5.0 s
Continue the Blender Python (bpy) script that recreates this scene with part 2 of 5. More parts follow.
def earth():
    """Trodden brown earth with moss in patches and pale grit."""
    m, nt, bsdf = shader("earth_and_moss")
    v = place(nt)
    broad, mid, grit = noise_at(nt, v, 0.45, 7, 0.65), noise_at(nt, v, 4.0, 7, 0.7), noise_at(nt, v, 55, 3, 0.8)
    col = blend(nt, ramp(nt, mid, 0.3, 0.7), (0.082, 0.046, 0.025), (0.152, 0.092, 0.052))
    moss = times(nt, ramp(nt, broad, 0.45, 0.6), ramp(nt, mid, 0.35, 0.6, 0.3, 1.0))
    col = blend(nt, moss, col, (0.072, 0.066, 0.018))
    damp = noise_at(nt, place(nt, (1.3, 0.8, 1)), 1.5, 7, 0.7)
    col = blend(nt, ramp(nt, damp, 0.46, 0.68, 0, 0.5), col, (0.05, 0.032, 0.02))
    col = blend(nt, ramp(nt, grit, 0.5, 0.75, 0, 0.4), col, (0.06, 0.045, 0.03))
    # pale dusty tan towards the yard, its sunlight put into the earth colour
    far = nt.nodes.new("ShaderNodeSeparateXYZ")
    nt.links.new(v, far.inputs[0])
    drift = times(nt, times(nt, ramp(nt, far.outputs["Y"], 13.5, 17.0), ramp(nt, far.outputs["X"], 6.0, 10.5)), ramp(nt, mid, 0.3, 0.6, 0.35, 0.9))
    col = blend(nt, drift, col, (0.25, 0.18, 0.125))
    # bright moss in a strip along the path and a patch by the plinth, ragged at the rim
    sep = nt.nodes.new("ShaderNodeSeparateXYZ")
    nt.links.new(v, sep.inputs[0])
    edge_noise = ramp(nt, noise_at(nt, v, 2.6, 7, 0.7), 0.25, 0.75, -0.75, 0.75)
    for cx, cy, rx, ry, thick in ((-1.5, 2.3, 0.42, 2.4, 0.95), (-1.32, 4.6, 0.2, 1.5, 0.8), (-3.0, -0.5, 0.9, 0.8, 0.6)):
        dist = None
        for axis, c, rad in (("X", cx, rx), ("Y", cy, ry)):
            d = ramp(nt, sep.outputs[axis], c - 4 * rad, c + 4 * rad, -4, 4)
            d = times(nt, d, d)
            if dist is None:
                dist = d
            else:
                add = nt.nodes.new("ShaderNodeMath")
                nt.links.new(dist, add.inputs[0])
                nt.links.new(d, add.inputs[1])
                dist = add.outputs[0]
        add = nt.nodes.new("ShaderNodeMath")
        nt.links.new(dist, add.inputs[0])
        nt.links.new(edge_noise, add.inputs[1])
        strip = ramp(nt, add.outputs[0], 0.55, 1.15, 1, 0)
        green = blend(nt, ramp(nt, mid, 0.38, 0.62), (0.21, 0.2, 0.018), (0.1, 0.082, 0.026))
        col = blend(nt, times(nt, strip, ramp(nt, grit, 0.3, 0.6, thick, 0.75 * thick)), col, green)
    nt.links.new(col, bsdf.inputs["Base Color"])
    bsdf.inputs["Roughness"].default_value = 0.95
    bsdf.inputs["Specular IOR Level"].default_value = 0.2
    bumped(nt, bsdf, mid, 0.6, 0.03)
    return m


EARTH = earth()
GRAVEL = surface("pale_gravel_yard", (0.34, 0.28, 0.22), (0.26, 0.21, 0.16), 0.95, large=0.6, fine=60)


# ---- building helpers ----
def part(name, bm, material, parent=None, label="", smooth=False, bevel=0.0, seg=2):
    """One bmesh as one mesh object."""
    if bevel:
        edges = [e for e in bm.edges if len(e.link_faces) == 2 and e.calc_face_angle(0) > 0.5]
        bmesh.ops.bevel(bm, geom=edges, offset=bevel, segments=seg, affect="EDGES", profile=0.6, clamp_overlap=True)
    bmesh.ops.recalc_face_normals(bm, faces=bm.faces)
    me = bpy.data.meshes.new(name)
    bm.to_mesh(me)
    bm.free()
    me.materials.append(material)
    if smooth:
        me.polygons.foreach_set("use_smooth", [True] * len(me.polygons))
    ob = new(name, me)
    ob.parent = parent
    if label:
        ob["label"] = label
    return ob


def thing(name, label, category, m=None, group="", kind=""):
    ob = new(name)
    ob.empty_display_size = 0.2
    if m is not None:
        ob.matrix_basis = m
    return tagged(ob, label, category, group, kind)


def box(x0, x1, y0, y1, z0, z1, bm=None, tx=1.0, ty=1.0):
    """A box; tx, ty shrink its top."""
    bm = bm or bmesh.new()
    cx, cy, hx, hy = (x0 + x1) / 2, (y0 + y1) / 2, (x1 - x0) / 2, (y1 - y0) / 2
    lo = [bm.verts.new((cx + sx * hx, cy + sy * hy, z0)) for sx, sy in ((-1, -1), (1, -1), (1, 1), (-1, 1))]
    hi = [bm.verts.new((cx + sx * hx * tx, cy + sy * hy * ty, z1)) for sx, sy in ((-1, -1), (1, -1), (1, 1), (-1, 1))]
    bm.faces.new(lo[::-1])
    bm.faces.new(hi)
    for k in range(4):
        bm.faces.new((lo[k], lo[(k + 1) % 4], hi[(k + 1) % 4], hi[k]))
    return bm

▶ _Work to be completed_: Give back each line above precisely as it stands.

▶ _Solution_:
5.0 s
Continue the Blender Python (bpy) script that recreates this scene with part 2 of 5. More parts follow.
def earth():
    """Trodden brown earth with moss in patches and pale grit."""
    m, nt, bsdf = shader("earth_and_moss")
    v = place(nt)
    broad, mid, grit = noise_at(nt, v, 0.45, 7, 0.65), noise_at(nt, v, 4.0, 7, 0.7), noise_at(nt, v, 55, 3, 0.8)
    col = blend(nt, ramp(nt, mid, 0.3, 0.7), (0.082, 0.046, 0.025), (0.152, 0.092, 0.052))
    moss = times(nt, ramp(nt, broad, 0.45, 0.6), ramp(nt, mid, 0.35, 0.6, 0.3, 1.0))
    col = blend(nt, moss, col, (0.072, 0.066, 0.018))
    damp = noise_at(nt, place(nt, (1.3, 0.8, 1)), 1.5, 7, 0.7)
    col = blend(nt, ramp(nt, damp, 0.46, 0.68, 0, 0.5), col, (0.05, 0.032, 0.02))
    col = blend(nt, ramp(nt, grit, 0.5, 0.75, 0, 0.4), col, (0.06, 0.045, 0.03))
    # pale dusty tan towards the yard, its sunlight put into the earth colour
    far = nt.nodes.new("ShaderNodeSeparateXYZ")
    nt.links.new(v, far.inputs[0])
    drift = times(nt, times(nt, ramp(nt, far.outputs["Y"], 13.5, 17.0), ramp(nt, far.outputs["X"], 6.0, 10.5)), ramp(nt, mid, 0.3, 0.6, 0.35, 0.9))
    col = blend(nt, drift, col, (0.25, 0.18, 0.125))
    # bright moss in a strip along the path and a patch by the plinth, ragged at the rim
    sep = nt.nodes.new("ShaderNodeSeparateXYZ")
    nt.links.new(v, sep.inputs[0])
    edge_noise = ramp(nt, noise_at(nt, v, 2.6, 7, 0.7), 0.25, 0.75, -0.75, 0.75)
    for cx, cy, rx, ry, thick in ((-1.5, 2.3, 0.42, 2.4, 0.95), (-1.32, 4.6, 0.2, 1.5, 0.8), (-3.0, -0.5, 0.9, 0.8, 0.6)):
        dist = None
        for axis, c, rad in (("X", cx, rx), ("Y", cy, ry)):
            d = ramp(nt, sep.outputs[axis], c - 4 * rad, c + 4 * rad, -4, 4)
            d = times(nt, d, d)
            if dist is None:
                dist = d
            else:
                add = nt.nodes.new("ShaderNodeMath")
                nt.links.new(dist, add.inputs[0])
                nt.links.new(d, add.inputs[1])
                dist = add.outputs[0]
        add = nt.nodes.new("ShaderNodeMath")
        nt.links.new(dist, add.inputs[0])
        nt.links.new(edge_noise, add.inputs[1])
        strip = ramp(nt, add.outputs[0], 0.55, 1.15, 1, 0)
        green = blend(nt, ramp(nt, mid, 0.38, 0.62), (0.21, 0.2, 0.018), (0.1, 0.082, 0.026))
        col = blend(nt, times(nt, strip, ramp(nt, grit, 0.3, 0.6, thick, 0.75 * thick)), col, green)
    nt.links.new(col, bsdf.inputs["Base Color"])
    bsdf.inputs["Roughness"].default_value = 0.95
    bsdf.inputs["Specular IOR Level"].default_value = 0.2
    bumped(nt, bsdf, mid, 0.6, 0.03)
    return m


EARTH = earth()
GRAVEL = surface("pale_gravel_yard", (0.34, 0.28, 0.22), (0.26, 0.21, 0.16), 0.95, large=0.6, fine=60)


# ---- building helpers ----
def part(name, bm, material, parent=None, label="", smooth=False, bevel=0.0, seg=2):
    """One bmesh as one mesh object."""
    if bevel:
        edges = [e for e in bm.edges if len(e.link_faces) == 2 and e.calc_face_angle(0) > 0.5]
        bmesh.ops.bevel(bm, geom=edges, offset=bevel, segments=seg, affect="EDGES", profile=0.6, clamp_overlap=True)
    bmesh.ops.recalc_face_normals(bm, faces=bm.faces)
    me = bpy.data.meshes.new(name)
    bm.to_mesh(me)
    bm.free()
    me.materials.append(material)
    if smooth:
        me.polygons.foreach_set("use_smooth", [True] * len(me.polygons))
    ob = new(name, me)
    ob.parent = parent
    if label:
        ob["label"] = label
    return ob


def thing(name, label, category, m=None, group="", kind=""):
    ob = new(name)
    ob.empty_display_size = 0.2
    if m is not None:
        ob.matrix_basis = m
    return tagged(ob, label, category, group, kind)


def box(x0, x1, y0, y1, z0, z1, bm=None, tx=1.0, ty=1.0):
    """A box; tx, ty shrink its top."""
    bm = bm or bmesh.new()
    cx, cy, hx, hy = (x0 + x1) / 2, (y0 + y1) / 2, (x1 - x0) / 2, (y1 - y0) / 2
    lo = [bm.verts.new((cx + sx * hx, cy + sy * hy, z0)) for sx, sy in ((-1, -1), (1, -1), (1, 1), (-1, 1))]
    hi = [bm.verts.new((cx + sx * hx * tx, cy + sy * hy * ty, z1)) for sx, sy in ((-1, -1), (1, -1), (1, 1), (-1, 1))]
    bm.faces.new(lo[::-1])
    bm.faces.new(hi)
    for k in range(4):
        bm.faces.new((lo[k], lo[(k + 1) % 4], hi[(k + 1) % 4], hi[k]))
    return bm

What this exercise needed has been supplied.